Yamazaki 12 Year Old 70cl
This is where Japanese whisky began. Yamazaki was Japan's first malt distillery, founded by Shinjiro Torii in 1923 on the outskirts of Kyoto, at Shimamoto — a spot chosen for its soft water and misty valley where three rivers meet. The 12 Year Old, launched in 1984, is the bottle that put Japanese single malt on the world map, and it remains the benchmark.
What makes it distinct is the maturation. Suntory marries whisky aged in American oak (ex-bourbon), Spanish oloroso sherry casks and — crucially — Japanese mizunara oak. Mizunara is rare, porous and slow to work with, but it gives Yamazaki its signature: a sandalwood, incense, almost temple-like note you won't find in Scotch. That's the fingerprint.
Bottled at 43%, it's a study in poise. The nose is ripe peach, pineapple and candied orange with honeyed sweetness, vanilla and that curl of mizunara spice. The palate is smooth and layered — stone fruit and coconut, a little cranberry tartness from the sherry, gentle clove and oak. The finish is long, warm and lightly spiced. A drop of water coaxes out more fruit, though it's beautifully balanced neat.
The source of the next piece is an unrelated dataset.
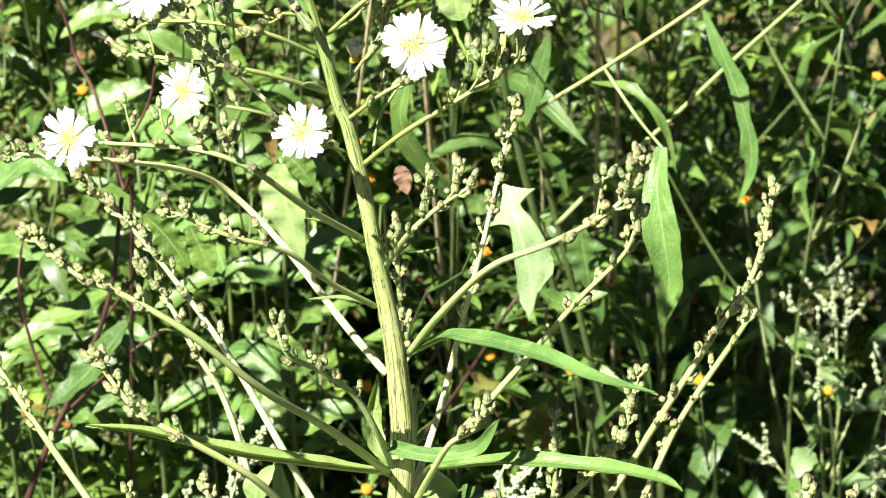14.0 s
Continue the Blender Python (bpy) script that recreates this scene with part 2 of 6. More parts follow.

Given how scarce genuine age-statement Japanese whisky has become, a 12 Year Old Yamazaki is one to savour — and, for many, one to hold onto.
How to Serve
Neat in a tulip glass first, to read the mizunara. Then try it as the Japanese do — a highball with plenty of ice and good soda, or a single large hand-cut cube. A few drops of water open the fruit.
Where to Drink It
Artesian at The Langham. Black Rock in Shoreditch for a serious whisky flight. The American Bar at The Savoy for a faultless highball.
Food Pairings
Sushi is the classic call, and grilled eel even better — the smoky-sweet glaze plays right into the fruit. Keep it simple and let the whisky lead.